Calculating the perimeter of a trapezoid is a straightforward process once you understand the formula. A trapezoid (or trapezium) is a four-sided polygon with at least one pair of parallel sides. The perimeter of a trapezoid is the sum of the lengths of all its sides.
Formula to Find the Perimeter of a Trapezoid
The perimeter \( P \) of a trapezoid ABCD can be calculated using the following formula:
\[ P = AB + BC + CD + AD \]
Where:
- \( P \) represents the perimeter of the trapezoid.
- \( AB \), \( BC \), \( CD \), and \( AD \) represent the lengths of the sides of the trapezoid.

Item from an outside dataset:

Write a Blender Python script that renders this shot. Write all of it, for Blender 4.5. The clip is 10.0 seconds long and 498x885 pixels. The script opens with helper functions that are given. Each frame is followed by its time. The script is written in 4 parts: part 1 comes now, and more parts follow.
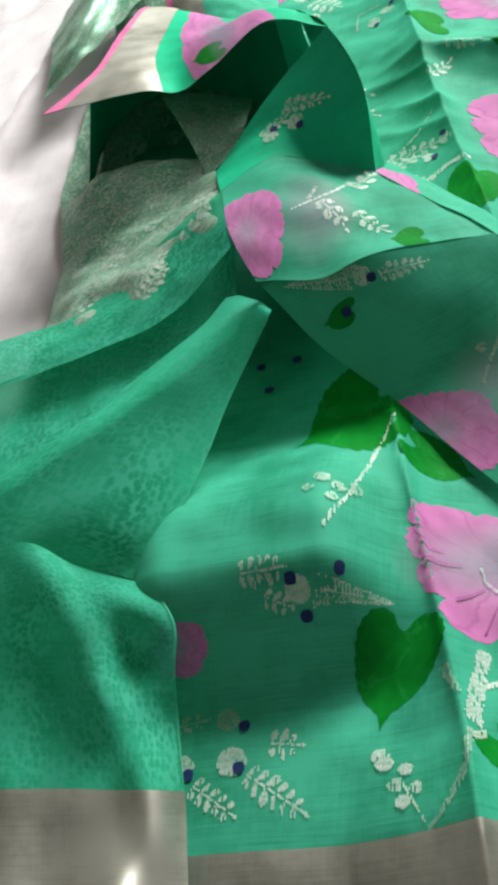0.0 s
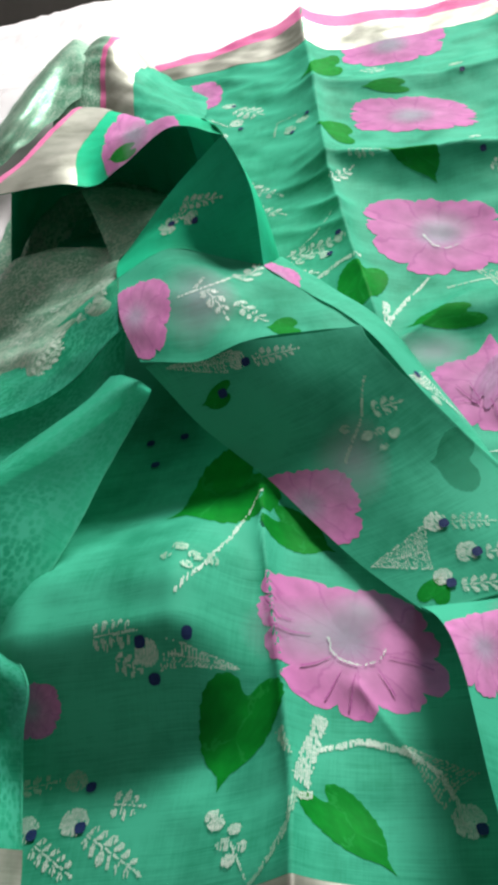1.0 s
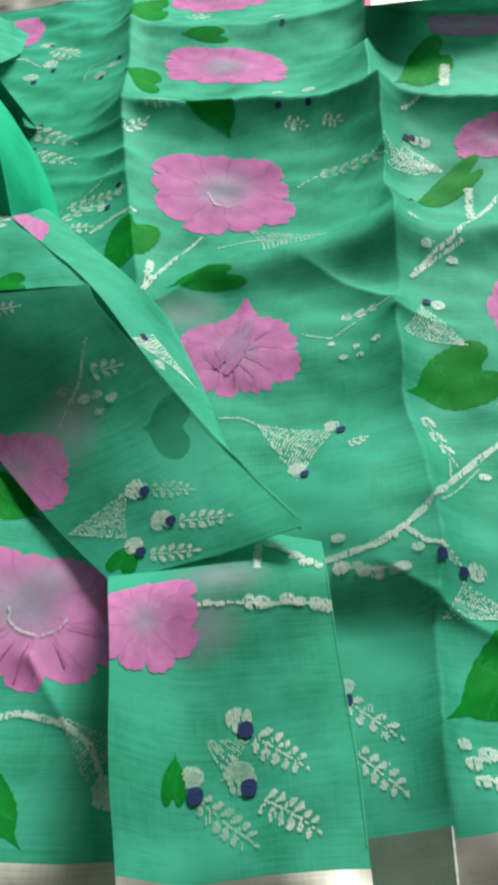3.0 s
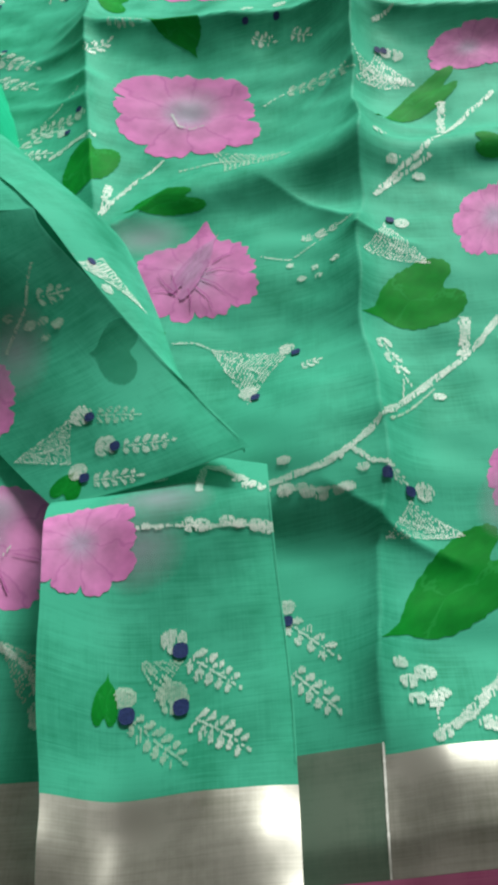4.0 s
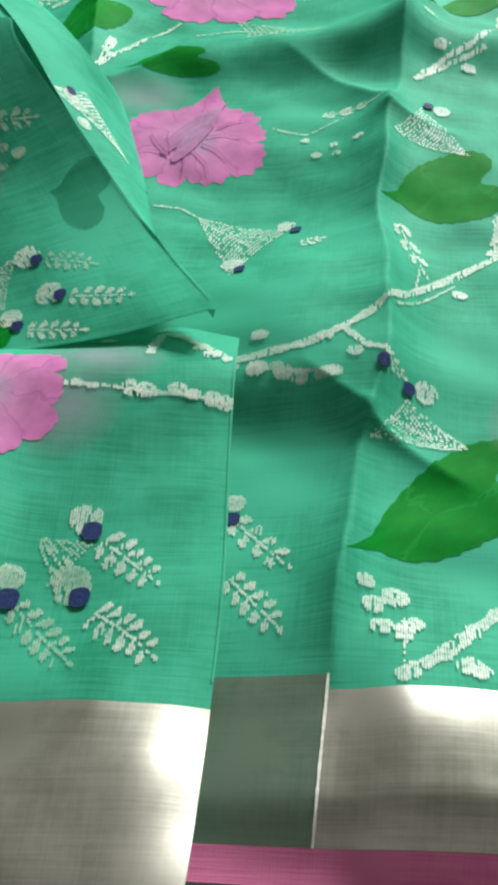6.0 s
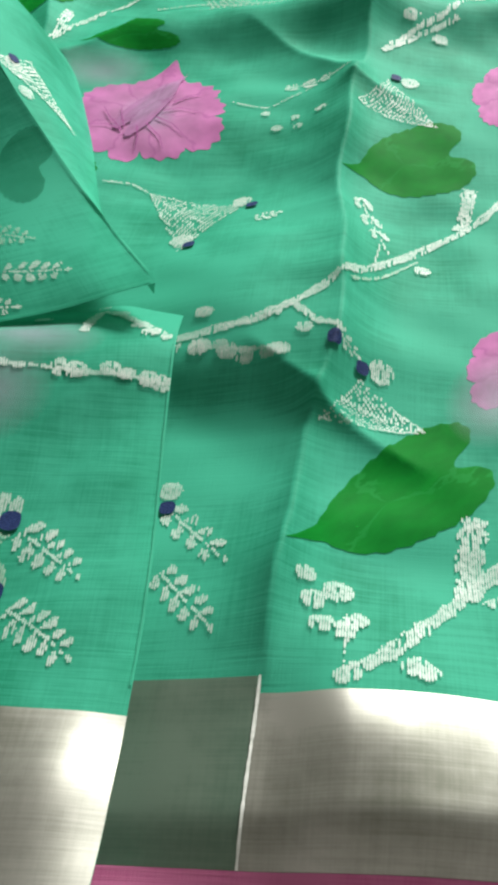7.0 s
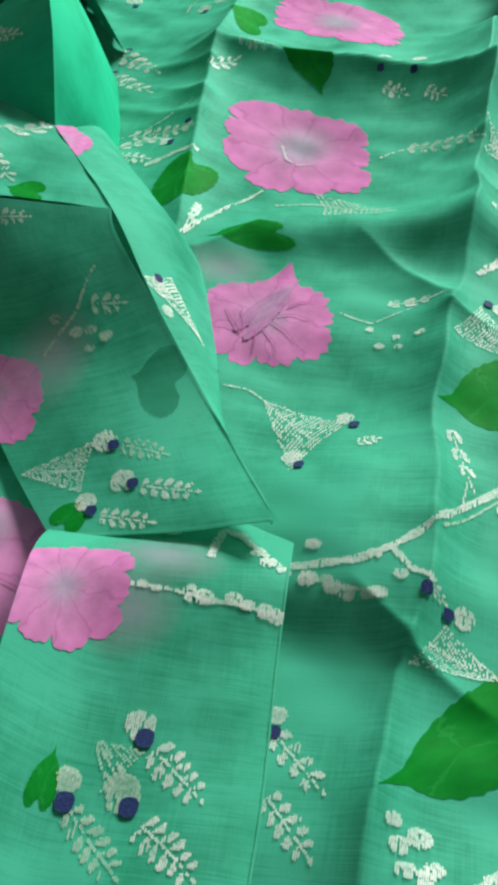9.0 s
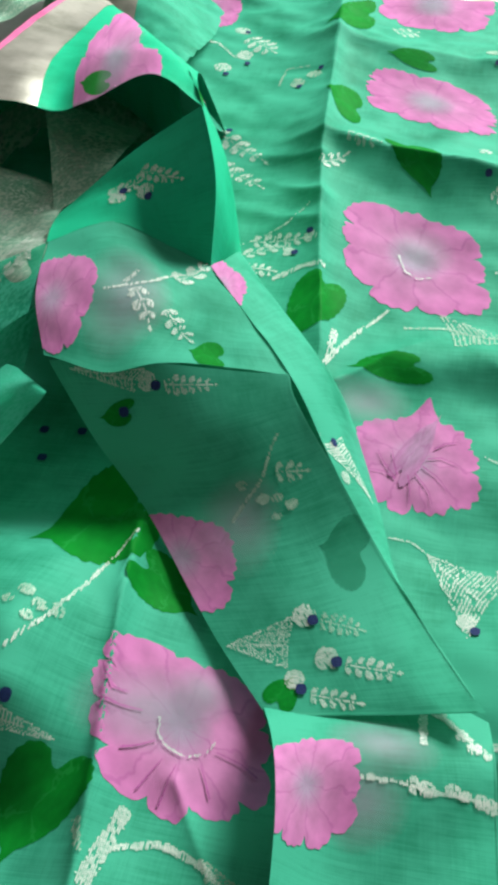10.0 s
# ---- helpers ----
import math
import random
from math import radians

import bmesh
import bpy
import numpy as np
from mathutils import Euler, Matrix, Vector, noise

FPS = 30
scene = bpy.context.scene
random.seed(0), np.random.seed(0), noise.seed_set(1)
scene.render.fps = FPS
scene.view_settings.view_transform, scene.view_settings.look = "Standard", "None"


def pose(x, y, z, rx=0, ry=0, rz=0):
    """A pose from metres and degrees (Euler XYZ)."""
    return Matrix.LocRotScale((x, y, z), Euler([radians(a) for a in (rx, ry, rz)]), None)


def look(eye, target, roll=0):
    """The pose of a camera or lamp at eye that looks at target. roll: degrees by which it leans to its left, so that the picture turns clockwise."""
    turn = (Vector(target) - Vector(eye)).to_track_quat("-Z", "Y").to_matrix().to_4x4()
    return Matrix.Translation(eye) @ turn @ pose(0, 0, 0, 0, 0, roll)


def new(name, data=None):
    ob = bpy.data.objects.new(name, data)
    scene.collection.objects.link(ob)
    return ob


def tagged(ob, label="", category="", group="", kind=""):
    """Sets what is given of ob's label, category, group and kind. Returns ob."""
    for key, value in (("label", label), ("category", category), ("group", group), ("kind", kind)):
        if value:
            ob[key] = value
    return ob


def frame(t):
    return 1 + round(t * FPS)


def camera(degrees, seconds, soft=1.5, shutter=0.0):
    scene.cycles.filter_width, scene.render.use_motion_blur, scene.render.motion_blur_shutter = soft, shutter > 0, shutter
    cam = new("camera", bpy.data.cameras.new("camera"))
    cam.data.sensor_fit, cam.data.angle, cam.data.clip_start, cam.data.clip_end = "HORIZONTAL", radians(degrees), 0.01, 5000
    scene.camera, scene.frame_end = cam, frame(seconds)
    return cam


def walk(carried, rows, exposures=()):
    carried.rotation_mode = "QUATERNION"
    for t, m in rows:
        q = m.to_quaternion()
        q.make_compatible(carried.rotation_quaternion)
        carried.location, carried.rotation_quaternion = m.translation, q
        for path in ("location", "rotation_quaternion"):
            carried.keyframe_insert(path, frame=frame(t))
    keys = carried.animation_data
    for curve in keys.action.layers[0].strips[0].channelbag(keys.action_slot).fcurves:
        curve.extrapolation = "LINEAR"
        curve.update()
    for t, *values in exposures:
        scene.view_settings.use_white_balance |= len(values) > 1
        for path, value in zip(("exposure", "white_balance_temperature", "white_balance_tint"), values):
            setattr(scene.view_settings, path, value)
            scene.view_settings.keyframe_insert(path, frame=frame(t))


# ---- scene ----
cam = camera(32.40, 10.0, soft=4.2)
PATH = [
    (0.0, 0.0008, -0.0022, 0.3774, 40.68, 12.70, 0.32),
    (0.5, 0.0372, -0.0209, 0.3762, 42.59, 12.19, -0.83),
    (1.0, 0.0580, -0.0245, 0.3837, 46.06, 10.03, -0.08),
    (1.5, 0.0866, -0.0166, 0.3753, 46.07, 6.79, 1.91),
    (2.0, 0.1270, -0.0151, 0.3718, 45.15, 5.12, 0.61),
    (2.5, 0.1533, -0.0124, 0.3675, 44.19, 4.34, -1.93),
    (4.0, 0.2150, -0.0181, 0.3424, 39.08, 7.00, -2.64),
    (4.5, 0.2193, -0.0167, 0.3159, 38.36, 6.34, -1.99),
    (5.0, 0.2238, -0.0131, 0.2793, 38.12, 4.75, 0.10),
    (6.5, 0.2256, -0.0039, 0.2367, 39.70, 1.80, 4.31),
    (7.0, 0.2446, 0.0030, 0.2222, 39.51, 2.32, 3.61),
    (7.5, 0.2568, 0.0046, 0.2163, 39.28, 3.14, 2.90),
    (8.0, 0.2523, 0.0036, 0.2170, 39.73, 3.24, 3.03),
    (8.5, 0.2336, 0.0126, 0.2540, 40.52, 2.23, 4.88),
    (9.0, 0.2148, 0.0237, 0.3121, 42.52, 0.70, 9.29),
    (9.5, 0.1756, 0.0324, 0.3605, 43.13, -0.18, 10.91),
    (10.0, 0.0881, 0.0756, 0.4149, 38.64, -1.48, 8.22),
]

EXPOSURES = [(0.0, 0.20), (1.0, 0.10), (2.5, -0.10), (4.5, -0.05), (6.5, 0.1), (8.5, 0.1), (9.5, -0.05), (10.0, 0.16)]
walk(cam, [(t, pose(*row)) for t, *row in PATH], EXPOSURES)

# ---- daylight through an assumed, unseen window of the room ----
world = bpy.data.worlds.new("sky")
scene.world = world
world.use_nodes = True
sky = world.node_tree.nodes.new("ShaderNodeTexSky")
sky.sky_type, sky.sun_disc, sky.sun_elevation, sky.sun_rotation = "NISHITA", False, radians(50), radians(30)
world.node_tree.links.new(sky.outputs[0], world.node_tree.nodes["Background"].inputs[0])
world.node_tree.nodes["Background"].inputs[1].default_value = 0.12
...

Explanation of the Formula
The formula \( P = AB + BC + CD + AD \) is derived from the definition of the perimeter, which is the total length around the figure. By summing the lengths of all four sides of the trapezoid, we obtain the perimeter.
Step-by-Step Calculation
Let's go through an example to illustrate how to use this formula.
Example:
Given a trapezoid ABCD with the following side lengths:
- \( AB = 8 \) units
- \( BC = 5 \) units
- \( CD = 7 \) units
- \( AD = 6 \) units
We want to find the perimeter of the trapezoid.

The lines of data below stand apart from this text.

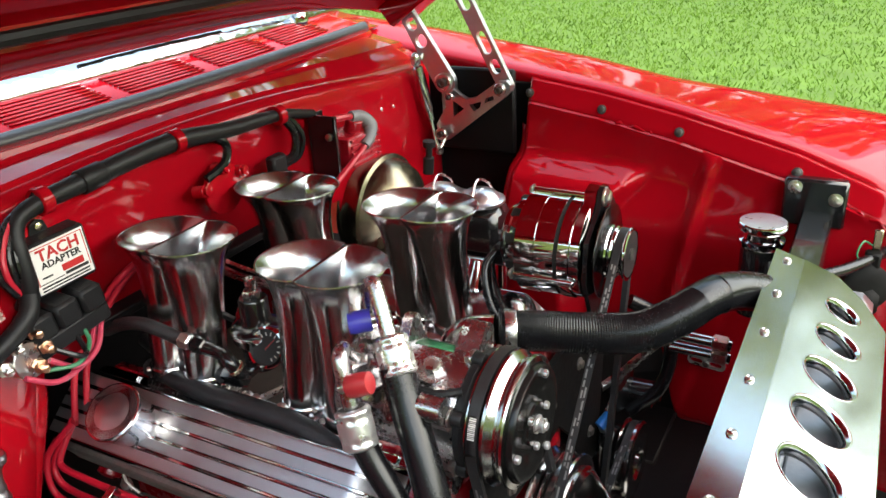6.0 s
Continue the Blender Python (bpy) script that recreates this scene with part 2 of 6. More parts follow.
def part(name, g, material, parent=None, label="", sharp=38, thick=0.0, flat=False):
    """Links the gathered mesh as one object, in world metres, under a thing or a part."""
    me = bpy.data.meshes.new(name)
    base = ROOT.get(parent.name, Vector()) if parent else Vector()
    me.from_pydata([tuple(Vector(p) - base) for p in g.v], [], g.f)
    bm = bmesh.new()
    bm.from_mesh(me)
    bmesh.ops.recalc_face_normals(bm, faces=bm.faces)
    bm.to_mesh(me)
    bm.free()
    me.polygons.foreach_set("use_smooth", [not flat] * len(me.polygons))
    if not flat:
        me.set_sharp_from_angle(angle=radians(sharp))
    me.materials.append(material)
    ob = new(name, me)
    ob.parent = parent
    ROOT[ob.name] = base
    if thick:
        so = ob.modifiers.new("thickness", "SOLIDIFY")
        so.thickness, so.offset = thick, 0
    if label:
        tagged(ob, label)
    return ob


ROOT = {}


def thing(name, label, category, at=(0, 0, 0), group="", kind=""):
    """An Empty at the base of a thing, for its parts."""
    ob = new(name)
    ob.empty_display_size = 0.02
    ob.location = at
    ROOT[ob.name] = Vector(at)
    return tagged(ob, label, category, group, kind)


def single(name, g, material, label, category, group="", kind="", sharp=38, thick=0.0):
    return tagged(part(name, g, material, None, "", sharp, thick), label, category, group, kind)


def text_part(name, words, size, m, material, parent, label="", depth=0.0004):
    """Raised lettering with the built-in font, centred, laid by the pose m."""
    cu = bpy.data.curves.new("lettering", "FONT")
    cu.body, cu.size, cu.align_x, cu.align_y, cu.extrude, cu.resolution_u = words, size, "CENTER", "CENTER", depth, 2
    cu.offset = size * (0.022 if words.isalpha() else 0.004)
    tmp = bpy.data.objects.new("lettering", cu)
    scene.collection.objects.link(tmp)
    me = bpy.data.meshes.new_from_object(tmp)
    bpy.data.objects.remove(tmp)
    base = ROOT.get(parent.name, Vector())
    for q in me.vertices:
        q.co = m @ q.co - base
    me.materials.clear()
    me.materials.append(material)
    ob = new(name, me)
    ob.parent = parent
    ROOT[ob.name] = base
    if label:
        tagged(ob, label)
    return ob


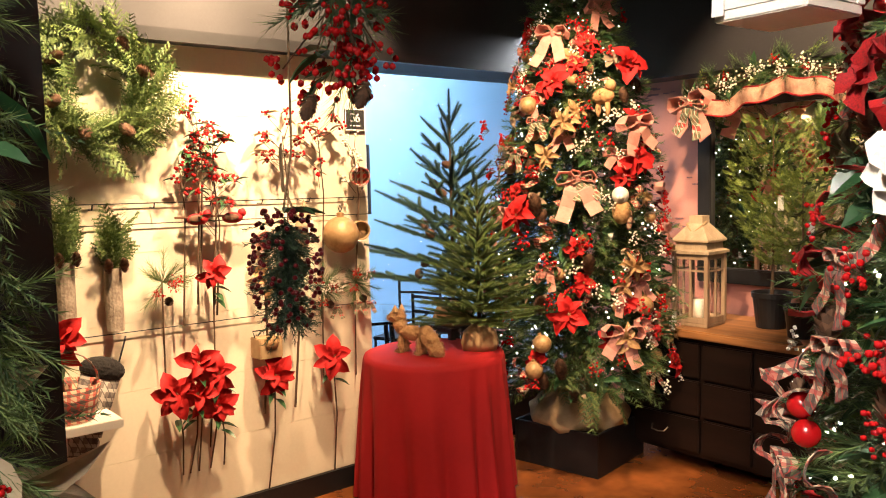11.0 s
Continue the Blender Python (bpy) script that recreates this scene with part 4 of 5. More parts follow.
potted_cypress("feathery green cypress in black plastic pot on dresser", -3.10, 2.42, DT, 0.105, 0.19, 0.36, 1.14, 0.22, 950)
potted_cypress("shorter cypress in small black pot on dresser", -2.86, 2.26, DT, 0.085, 0.16, 0.33, 0.84, 0.18, 720)

# mirror with garland
mirror = thing("wall_mirror", "black framed wall mirror above the dresser", "mirror", m=pose(0, 2.715, 0))
part("mirror_glass", boxed(-3.62, -2.84, -0.022, -0.016, 1.06, 2.0), M["mirror"], mirror)
for b in ((-3.71, -3.62, -0.05, 0, 0.97, 2.1), (-2.84, -2.75, -0.05, 0, 0.97, 2.1), (-3.619, -2.841, -0.05, 0, 0.97, 1.06), (-3.619, -2.841, -0.05, 0, 2.0, 2.1)):
    part("frame", boxed(*b, bevel=0.006), M["black"], mirror)


def garland(label, pts, r, n, template, material, size, extra=None, name="garland", droop=None):
    """A rope of greenery along points: the twigs sit round its line."""
    t = thing(name, label, "garland", "")
    pts = [Vector(p) for p in pts]
    part("cord", tube(bmesh.new(), pts, 0.006, 5), M["bark"], t)
    seg = len(pts) - 1

    def at(u):
        i = min(int(u * seg), seg - 1)
        f = u * seg - i
        return pts[i].lerp(pts[i + 1], f), (pts[i + 1] - pts[i]).normalized()

    ms = []
    for i in range(n):
        p, d = at(random.random())
        side = Vector((rnd(-1, 1), rnd(-1, 1), rnd(-1, 1))).normalized()
        e = side + d * rnd(0.2, 1.2)
        if droop is not None:
            e = side * droop * rnd(0.3, 2.2) + Vector((0, 0, -1))
        ms.append(aim_x(p + side * r * rnd(0.0, 0.5), e, rnd(0, 360), size * rnd(0.7, 1.3)))
    V, F = scatter(*template, ms)
    obj("greenery", np_mesh("greenery", V, F), M[material], t)
    if extra:
        for tpl, mt, k, sz, nm in extra:
            ms = []
            for i in range(k):
                p, d = at((i + random.random()) / k)
                side = Vector((rnd(-1, 1), rnd(-1, 1), rnd(-1, 1))).normalized()
                ms.append(aim_x(p + side * r * 0.5, side + d * 0.5, rnd(0, 360), sz * rnd(0.8, 1.2)))
            V, F = scatter(*tpl, ms)
            obj(nm, np_mesh(nm, V, F), M[mt], t)
    return t, at


def along(at, kind, build, n, size, r, facing=(0, -1, 0.1)):
    for i in range(n):
        p, d = at((i + rnd(0.2, 0.8)) / n)
        f = Vector(facing) + Vector((rnd(-0.5, 0.5), rnd(-0.5, 0.5), rnd(-0.5, 0.5)))
        put(kind, build, aim(p + f.normalized() * r, f, rnd(-25, 25), size * rnd(0.85, 1.1)))


gp = [(-3.72, 2.58, 1.95), (-3.6, 2.56, 2.08), (-3.35, 2.55, 2.13), (-3.1, 2.54, 2.18), (-2.85, 2.55, 2.14), (-2.7, 2.56, 1.98), (-2.66, 2.58, 1.7), (-2.68, 2.6, 1.4), (-2.72, 2.6, 1.25)]
g, at = garland("pine garland with white berries draped over the mirror", gp, 0.09, 230, LONG, "fir", 0.13, [(LEAF, "leaf", 50, 0.1, "leaves"), (FROND, "cypress", 40, 0.16, "cedar_sprays")])
along(at, "white_berries", white_berries, 34, 1.0, 0.07)
along(at, "red_berries", red_berries, 10, 0.8, 0.07)
rb = thing("mirror_ribbon", "cream printed ribbon with red edges along the garland", "ribbon")
linen = mat("printed_linen", (0.66, 0.46, 0.33), (0.44, 0.20, 0.15), 30, 0.8, bump=0.3, fine=250)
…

Step 1: Identify the Given Values
Given:
- \( AB = 8 \) units
- \( BC = 5 \) units
- \( CD = 7 \) units
- \( AD = 6 \) units
Step 2: Substitute the Values into the Formula
Using the formula \( P = AB + BC + CD + AD \):
\[ P = 8 + 5 + 7 + 6 \]
Step 3: Calculate the Perimeter
Sum the values:
\[ P = 26 \]
Final Value
The perimeter of trapezoid ABCD with side lengths \( AB = 8 \) units, \( BC = 5 \) units, \( CD = 7 \) units, and \( AD = 6 \) units is 26 units.
Using this simple formula, you can quickly determine the perimeter of any trapezoid, making it a useful tool for various applications in geometry and real-life scenarios.